» PROVIDED INFORMATION:
:::::

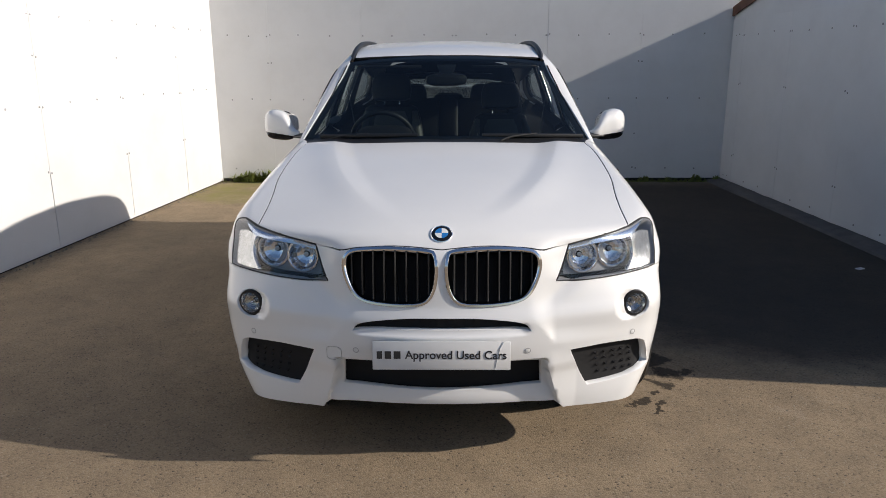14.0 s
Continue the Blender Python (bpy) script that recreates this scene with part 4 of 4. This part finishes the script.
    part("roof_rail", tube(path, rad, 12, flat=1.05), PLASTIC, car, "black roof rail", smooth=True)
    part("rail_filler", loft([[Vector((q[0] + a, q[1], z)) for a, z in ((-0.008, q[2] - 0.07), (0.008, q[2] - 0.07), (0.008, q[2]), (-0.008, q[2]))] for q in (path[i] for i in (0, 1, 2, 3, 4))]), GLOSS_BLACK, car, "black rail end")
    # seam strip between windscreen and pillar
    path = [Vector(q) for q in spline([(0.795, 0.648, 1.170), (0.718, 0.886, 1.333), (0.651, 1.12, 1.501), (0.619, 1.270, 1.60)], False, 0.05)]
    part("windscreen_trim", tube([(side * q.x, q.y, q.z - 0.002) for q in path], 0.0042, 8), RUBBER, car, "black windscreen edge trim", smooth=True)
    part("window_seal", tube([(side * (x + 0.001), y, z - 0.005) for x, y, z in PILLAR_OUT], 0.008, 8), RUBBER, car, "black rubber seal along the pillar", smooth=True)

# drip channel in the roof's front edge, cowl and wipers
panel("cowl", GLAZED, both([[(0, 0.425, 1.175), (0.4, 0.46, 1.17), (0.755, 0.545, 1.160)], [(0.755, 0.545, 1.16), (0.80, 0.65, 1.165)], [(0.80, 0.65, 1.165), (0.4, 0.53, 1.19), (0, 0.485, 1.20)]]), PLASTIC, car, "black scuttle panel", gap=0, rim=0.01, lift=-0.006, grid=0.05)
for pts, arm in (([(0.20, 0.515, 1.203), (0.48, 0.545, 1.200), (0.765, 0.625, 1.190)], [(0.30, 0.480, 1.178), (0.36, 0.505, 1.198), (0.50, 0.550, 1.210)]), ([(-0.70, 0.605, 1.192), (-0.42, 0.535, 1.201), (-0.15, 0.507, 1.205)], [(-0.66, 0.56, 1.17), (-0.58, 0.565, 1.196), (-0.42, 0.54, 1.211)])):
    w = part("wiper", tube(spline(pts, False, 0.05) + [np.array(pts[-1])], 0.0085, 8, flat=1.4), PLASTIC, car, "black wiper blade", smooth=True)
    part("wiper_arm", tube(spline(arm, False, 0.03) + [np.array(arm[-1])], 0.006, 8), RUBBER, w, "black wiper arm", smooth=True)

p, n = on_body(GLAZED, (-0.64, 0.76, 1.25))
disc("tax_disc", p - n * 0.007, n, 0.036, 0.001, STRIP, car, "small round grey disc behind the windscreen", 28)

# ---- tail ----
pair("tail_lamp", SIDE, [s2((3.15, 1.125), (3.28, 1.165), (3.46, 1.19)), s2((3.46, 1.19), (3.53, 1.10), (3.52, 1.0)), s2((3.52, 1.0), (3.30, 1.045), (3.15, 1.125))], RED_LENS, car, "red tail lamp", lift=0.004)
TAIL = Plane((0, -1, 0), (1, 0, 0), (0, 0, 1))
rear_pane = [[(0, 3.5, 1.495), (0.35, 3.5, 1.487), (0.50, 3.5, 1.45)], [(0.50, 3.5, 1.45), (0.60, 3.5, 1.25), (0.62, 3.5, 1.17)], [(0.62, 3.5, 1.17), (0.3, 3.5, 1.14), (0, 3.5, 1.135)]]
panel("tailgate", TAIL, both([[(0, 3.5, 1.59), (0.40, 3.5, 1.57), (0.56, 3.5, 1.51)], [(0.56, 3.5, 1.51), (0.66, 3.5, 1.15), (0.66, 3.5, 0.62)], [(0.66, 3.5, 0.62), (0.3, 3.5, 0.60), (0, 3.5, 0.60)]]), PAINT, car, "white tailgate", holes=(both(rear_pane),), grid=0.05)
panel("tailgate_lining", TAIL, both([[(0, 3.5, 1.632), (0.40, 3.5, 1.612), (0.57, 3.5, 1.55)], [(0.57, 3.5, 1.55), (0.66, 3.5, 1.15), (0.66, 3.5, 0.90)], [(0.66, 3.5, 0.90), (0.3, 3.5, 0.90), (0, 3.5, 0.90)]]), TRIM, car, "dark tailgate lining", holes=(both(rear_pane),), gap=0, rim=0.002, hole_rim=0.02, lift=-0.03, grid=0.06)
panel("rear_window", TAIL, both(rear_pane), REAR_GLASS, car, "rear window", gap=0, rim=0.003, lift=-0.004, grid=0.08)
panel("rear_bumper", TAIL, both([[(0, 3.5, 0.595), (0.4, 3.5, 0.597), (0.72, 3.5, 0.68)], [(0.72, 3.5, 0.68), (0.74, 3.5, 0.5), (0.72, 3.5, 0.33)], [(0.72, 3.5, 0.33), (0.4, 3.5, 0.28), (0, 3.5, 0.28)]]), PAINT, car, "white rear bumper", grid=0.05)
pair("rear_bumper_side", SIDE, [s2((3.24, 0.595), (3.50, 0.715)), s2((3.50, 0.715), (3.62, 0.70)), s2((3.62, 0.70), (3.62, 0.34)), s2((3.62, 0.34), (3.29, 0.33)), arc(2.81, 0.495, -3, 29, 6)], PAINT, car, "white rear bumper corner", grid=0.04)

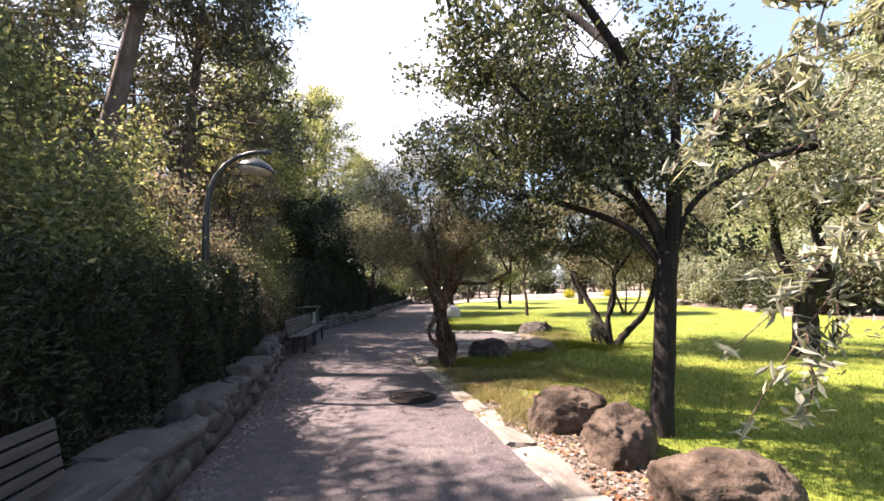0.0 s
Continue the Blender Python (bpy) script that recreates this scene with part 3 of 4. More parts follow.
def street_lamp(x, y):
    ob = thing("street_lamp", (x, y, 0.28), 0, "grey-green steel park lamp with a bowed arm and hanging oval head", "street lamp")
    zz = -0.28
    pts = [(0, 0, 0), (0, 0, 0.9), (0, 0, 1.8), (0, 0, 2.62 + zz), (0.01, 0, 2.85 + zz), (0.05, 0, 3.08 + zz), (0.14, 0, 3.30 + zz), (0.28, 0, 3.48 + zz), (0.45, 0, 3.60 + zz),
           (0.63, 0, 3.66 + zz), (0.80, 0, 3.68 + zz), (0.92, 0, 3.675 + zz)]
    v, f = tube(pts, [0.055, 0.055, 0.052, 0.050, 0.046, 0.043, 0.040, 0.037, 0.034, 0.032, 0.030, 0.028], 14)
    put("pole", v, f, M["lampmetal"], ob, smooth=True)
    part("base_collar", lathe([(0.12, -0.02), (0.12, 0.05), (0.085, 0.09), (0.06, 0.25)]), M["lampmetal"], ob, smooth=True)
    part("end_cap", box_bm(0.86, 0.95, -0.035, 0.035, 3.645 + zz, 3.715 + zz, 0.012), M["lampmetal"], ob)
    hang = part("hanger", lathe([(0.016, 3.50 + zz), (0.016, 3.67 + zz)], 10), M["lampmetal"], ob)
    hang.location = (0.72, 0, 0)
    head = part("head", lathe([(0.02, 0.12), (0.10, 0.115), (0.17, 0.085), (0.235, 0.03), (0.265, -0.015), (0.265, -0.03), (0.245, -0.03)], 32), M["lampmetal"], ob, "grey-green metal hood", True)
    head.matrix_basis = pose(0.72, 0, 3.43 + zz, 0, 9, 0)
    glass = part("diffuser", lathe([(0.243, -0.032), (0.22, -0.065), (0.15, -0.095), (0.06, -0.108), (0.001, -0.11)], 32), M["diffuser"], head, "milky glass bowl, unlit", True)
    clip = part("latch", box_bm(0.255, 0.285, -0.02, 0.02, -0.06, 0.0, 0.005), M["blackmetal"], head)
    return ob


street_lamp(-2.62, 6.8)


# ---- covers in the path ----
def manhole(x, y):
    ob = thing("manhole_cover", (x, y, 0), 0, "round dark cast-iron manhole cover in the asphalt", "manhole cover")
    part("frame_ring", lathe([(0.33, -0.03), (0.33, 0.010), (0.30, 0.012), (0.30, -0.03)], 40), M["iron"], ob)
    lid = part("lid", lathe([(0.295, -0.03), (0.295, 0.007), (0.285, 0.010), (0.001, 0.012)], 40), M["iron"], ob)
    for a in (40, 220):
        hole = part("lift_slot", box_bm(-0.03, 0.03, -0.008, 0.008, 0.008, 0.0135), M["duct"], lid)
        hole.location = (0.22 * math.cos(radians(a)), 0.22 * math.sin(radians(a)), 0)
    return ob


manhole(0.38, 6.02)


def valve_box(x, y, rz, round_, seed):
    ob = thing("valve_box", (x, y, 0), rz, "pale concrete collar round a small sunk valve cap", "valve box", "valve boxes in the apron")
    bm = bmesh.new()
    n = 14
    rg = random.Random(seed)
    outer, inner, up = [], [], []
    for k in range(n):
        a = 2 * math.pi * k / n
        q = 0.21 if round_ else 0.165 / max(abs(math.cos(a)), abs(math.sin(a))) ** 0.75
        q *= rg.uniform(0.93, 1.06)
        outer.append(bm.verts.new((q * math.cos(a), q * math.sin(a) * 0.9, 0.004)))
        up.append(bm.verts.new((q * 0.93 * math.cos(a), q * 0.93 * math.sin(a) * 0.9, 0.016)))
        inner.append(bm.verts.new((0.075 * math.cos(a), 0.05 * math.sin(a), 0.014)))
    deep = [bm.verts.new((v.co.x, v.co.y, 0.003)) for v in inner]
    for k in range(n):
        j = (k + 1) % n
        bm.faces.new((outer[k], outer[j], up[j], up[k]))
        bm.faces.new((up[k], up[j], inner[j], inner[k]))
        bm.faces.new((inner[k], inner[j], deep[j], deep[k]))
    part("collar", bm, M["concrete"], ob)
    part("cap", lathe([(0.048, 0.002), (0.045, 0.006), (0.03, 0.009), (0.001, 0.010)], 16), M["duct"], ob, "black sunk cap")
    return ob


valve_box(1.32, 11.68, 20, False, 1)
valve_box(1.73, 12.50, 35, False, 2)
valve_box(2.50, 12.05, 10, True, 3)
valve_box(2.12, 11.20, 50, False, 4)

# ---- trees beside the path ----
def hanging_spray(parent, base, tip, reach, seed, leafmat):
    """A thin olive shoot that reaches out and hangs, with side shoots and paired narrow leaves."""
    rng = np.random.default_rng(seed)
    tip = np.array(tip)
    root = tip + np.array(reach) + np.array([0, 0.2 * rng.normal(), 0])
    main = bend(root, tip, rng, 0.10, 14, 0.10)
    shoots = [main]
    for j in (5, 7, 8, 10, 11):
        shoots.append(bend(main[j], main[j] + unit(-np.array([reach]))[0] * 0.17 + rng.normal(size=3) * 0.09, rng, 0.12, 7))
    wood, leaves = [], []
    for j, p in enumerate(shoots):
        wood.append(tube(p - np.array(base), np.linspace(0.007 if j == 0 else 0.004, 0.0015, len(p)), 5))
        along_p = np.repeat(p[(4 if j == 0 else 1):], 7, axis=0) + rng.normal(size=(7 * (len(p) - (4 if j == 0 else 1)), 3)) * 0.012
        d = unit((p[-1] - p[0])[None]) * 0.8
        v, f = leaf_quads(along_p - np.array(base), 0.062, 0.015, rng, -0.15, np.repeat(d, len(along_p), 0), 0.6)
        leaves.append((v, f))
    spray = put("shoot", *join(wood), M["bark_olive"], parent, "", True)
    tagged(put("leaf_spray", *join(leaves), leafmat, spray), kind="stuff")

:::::

» DIRECTIVE:
Write out the lines from the start of the material to the line with "tube([(side * (x", inclusive and exactly. Skip the pictures.

» THE RESULT:
14.0 s
Continue the Blender Python (bpy) script that recreates this scene with part 4 of 4. This part finishes the script.
    part("roof_rail", tube(path, rad, 12, flat=1.05), PLASTIC, car, "black roof rail", smooth=True)
    part("rail_filler", loft([[Vector((q[0] + a, q[1], z)) for a, z in ((-0.008, q[2] - 0.07), (0.008, q[2] - 0.07), (0.008, q[2]), (-0.008, q[2]))] for q in (path[i] for i in (0, 1, 2, 3, 4))]), GLOSS_BLACK, car, "black rail end")
    # seam strip between windscreen and pillar
    path = [Vector(q) for q in spline([(0.795, 0.648, 1.170), (0.718, 0.886, 1.333), (0.651, 1.12, 1.501), (0.619, 1.270, 1.60)], False, 0.05)]
    part("windscreen_trim", tube([(side * q.x, q.y, q.z - 0.002) for q in path], 0.0042, 8), RUBBER, car, "black windscreen edge trim", smooth=True)
    part("window_seal", tube([(side * (x + 0.001), y, z - 0.005) for x, y, z in PILLAR_OUT], 0.008, 8), RUBBER, car, "black rubber seal along the pillar", smooth=True)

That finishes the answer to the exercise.